Balanced Crop Nutrition: Corn Rootworm and Potassium Uptake


Hybrids designed to resist corn rootworm require an extra boost of one of the most important nutrients, potassium (K).

According to a recent University of Illinois study led by Dr. Fred Below, modern corn hybrids with insect protection against corn rootworm require more K than their conventional counterparts. The research suggests that farmers adopting these hybrids reevaluate their potassium rates to ensure plants receive optimal nutrition.

To further support Dr. Below’s findings, the International Plant Nutrition Institute’s (IPNI’s) study of soil fertility levels showed that in many states, potassium levels are declining, a strong indicator that farmers’ current fertilization rates are not adequate to fully support high-yielding corn crops.

Below and his University of Illinois team examined six different hybrid pairs (same genetics with and without corn rootworm protection) at two locations over the course of two years. Results demonstrated that corn rootworm–protected hybrids had a 9 percent increase in biomass compared to those without insect protection, and yielded, on average, 10 percent more than their conventional counterparts.

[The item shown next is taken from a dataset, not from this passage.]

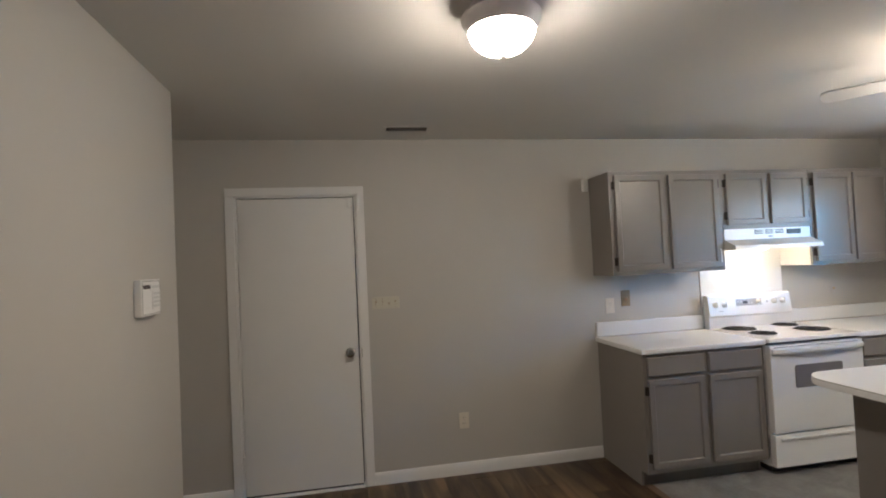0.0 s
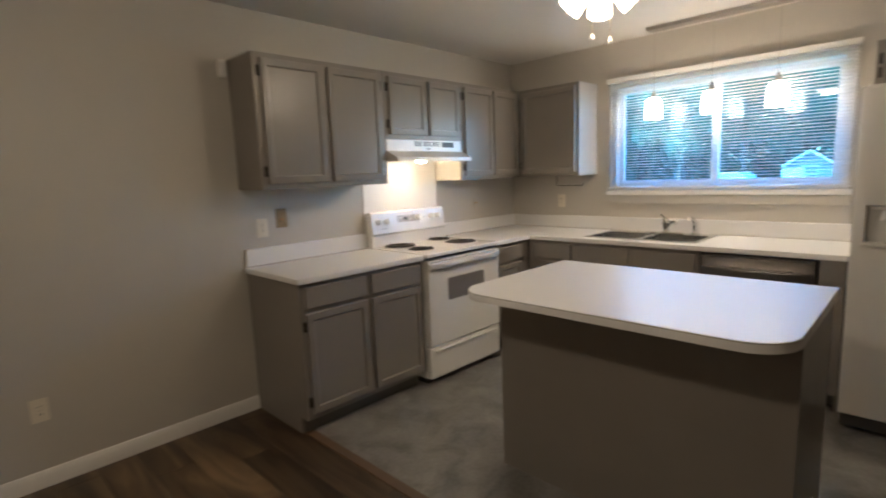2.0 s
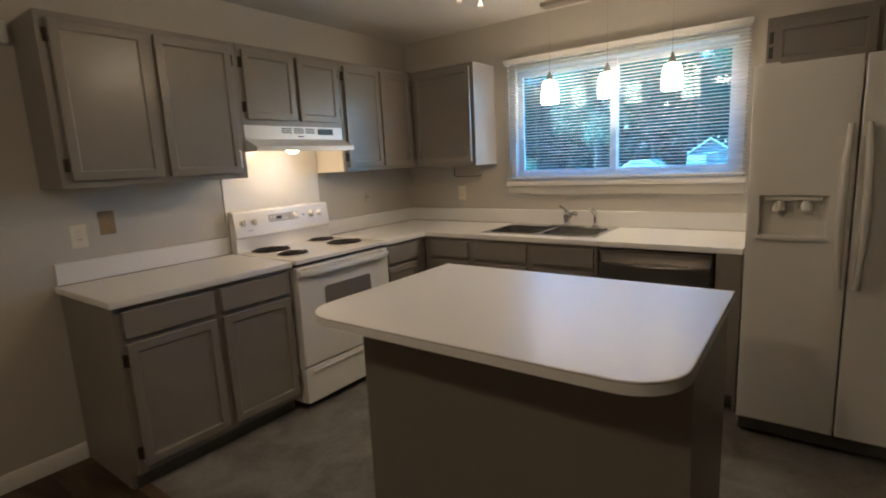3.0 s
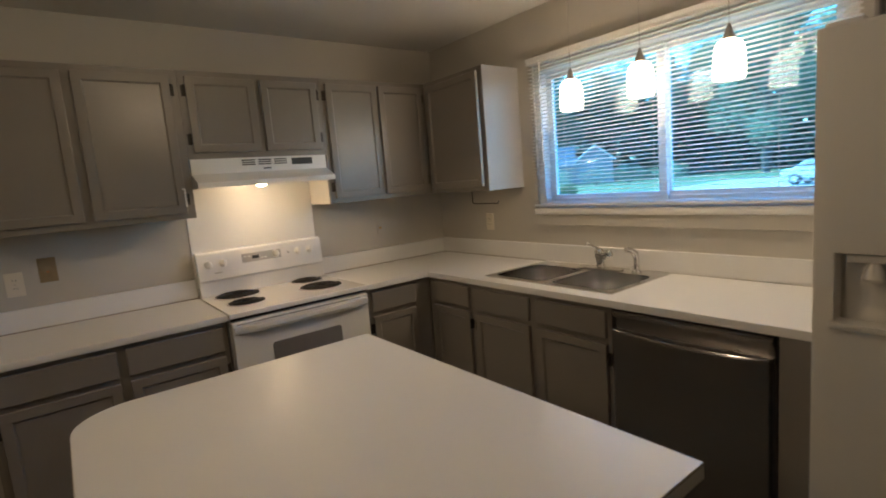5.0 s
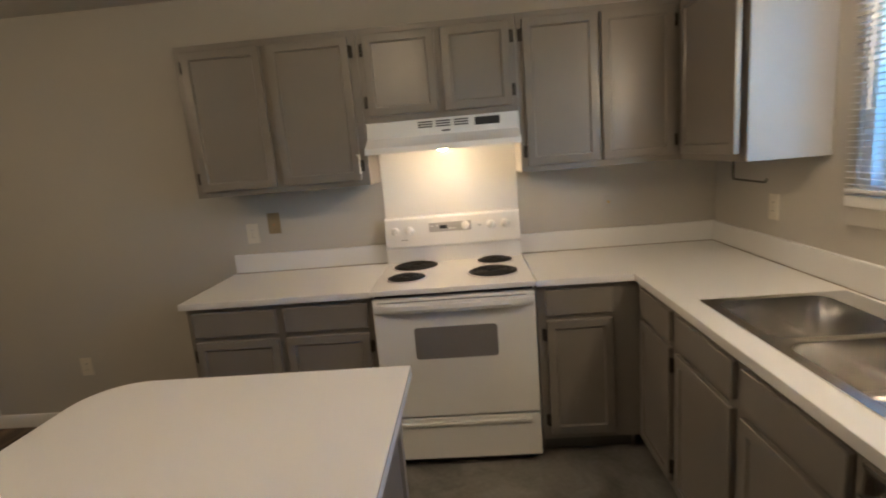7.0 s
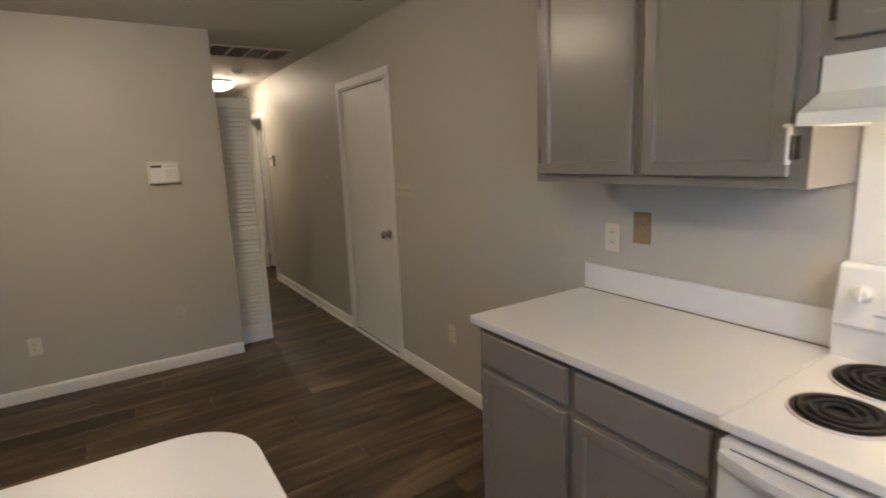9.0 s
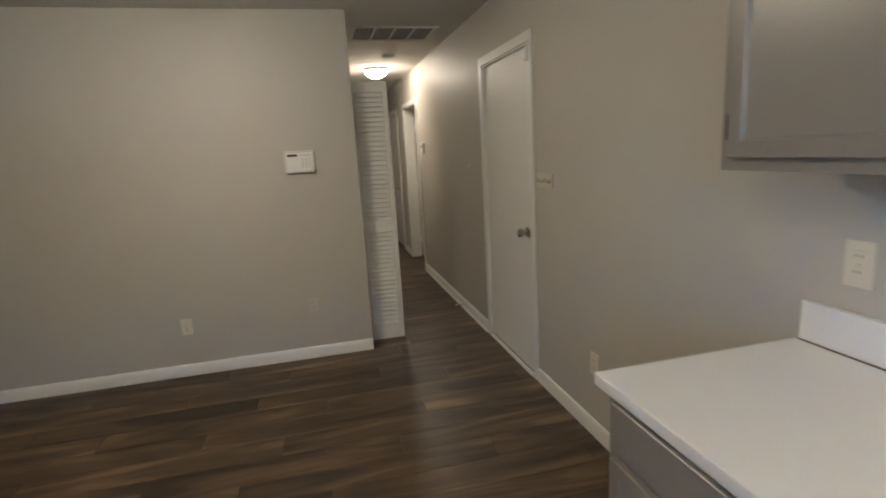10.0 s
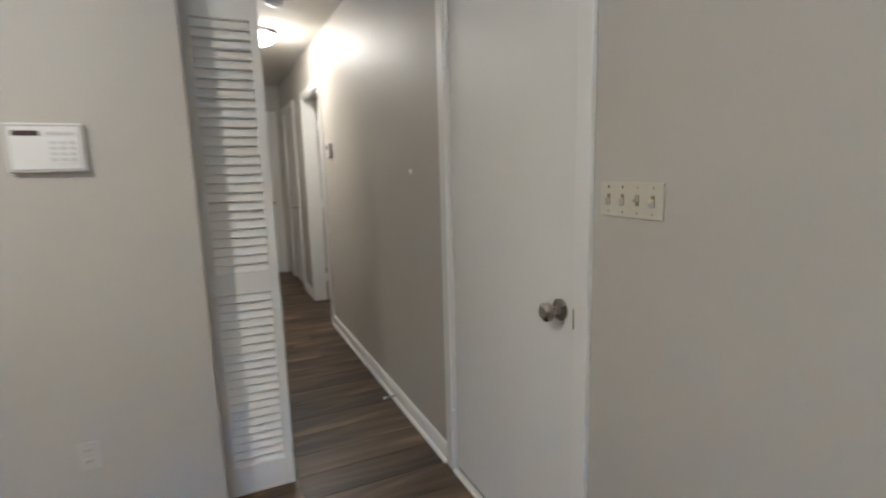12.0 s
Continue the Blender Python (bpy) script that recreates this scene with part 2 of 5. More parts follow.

At the same time, the corn rootworm–protected hybrids showed an increase in nutrient uptake due to increased plant growth and higher yields. Surprisingly, the corn rootworm–resistant hybrid nutrient uptake did not affect nitrogen, potassium and sulfur removal equally. The increase in potassium uptake was greater than the increase in other nutrients.

Importance of Potassium to Plant Growth

Potassium, a vital nutrient for plant growth, is second to nitrogen in terms of quantity a corn plant needs, requiring an average uptake of around 274 pounds per acre of potassium to produce a 200-bushel-per- acre corn crop. Producing a 230 bu/ac corn crop, for example, would remove approximately 58 lbs K₂O/ac or almost 100 lbs potash/ac.

Potassium is essential for optimal growth. It performs a number of functions that ensure healthy, stress-resistant plants.

Vital in regulating water, potassium helps to create concentration gradients inside the plant and, in turn, supports water uptake into the plant, which is essential in times when water is not readily available. In addition, potassium regulates the plants’ leaf tissue openings (stomata) to keep moisture in the plant, thus reducing water loss through the leaves and helping to maintain stalk strength and standability.

Potassium also activates enzymes required for growth, which helps prevent disease and control insects. It ensures that sugars and proteins produced within the plant do not build up in the plant’s tissues. Tissues with high levels of sugars and proteins attract insects and are more susceptible to disease, acting as excellent food sources for pests.

Soil Solution and Potassium Levels

Most soils have high total potassium levels; however, the plant can only take up very small amounts of potassium at any one time. Potassium exists in the soil solution, is absorbed into soil particles, and held in mineral forms. As the plant takes it up, other forms of potassium can slowly reenter the soil solution, but depending on the form and the soil type, this process can be very slow. As a result, the natural soil often cannot adequately provide sufficient potassium levels to a growing crop, and potassium fertilizer is needed to sustain high crop yields.

The majority of potassium uptake happens during the rapid vegetative growth stage and over a relatively short period of time. In general, as much as 80 percent of potassium uptake occurs prior to corn tasseling, with the greatest uptake happening between leaf stages 6 and 10.

Potassium deficiencies can create a vicious cycle of unmet needs for a corn crop under pressure. Stressful conditions, such as those created by drought, disease and insect pressure, can interfere with root development and access to soil potassium. And yet, a good supply of potassium can minimize the damage that pests and stressful conditions create.

The latest IPNI soil survey, taken from 4.5 million soil samples across North America, shows the overall decline in potassium soil test levels since the same study was conducted in 2005. Of greatest concern were the results from east of the Mississippi River, showing many areas at or below critical soil test levels.

Without reviewing and amending potassium rates as needed, further decline in soil potassium levels will occur and yield losses will result.

Implication to Fertility Needs

Research shows that getting enough potassium into the plant quickly to support growth and mitigate stresses is difficult without adequate fertilization.

A 13 percent increase in potassium uptake by rootworm-resistant hybrids, as demonstrated in Dr. Below’s study, proves the significance of reevaluating fertility plans to maximize the high-yield potential that is possible through biotechnology advancements.

Peak crop nutrition management practices are aimed at matching plant nutrient needs with nutrients from soil and fertilizer to optimize yield and get the greatest return on these genetics within each field.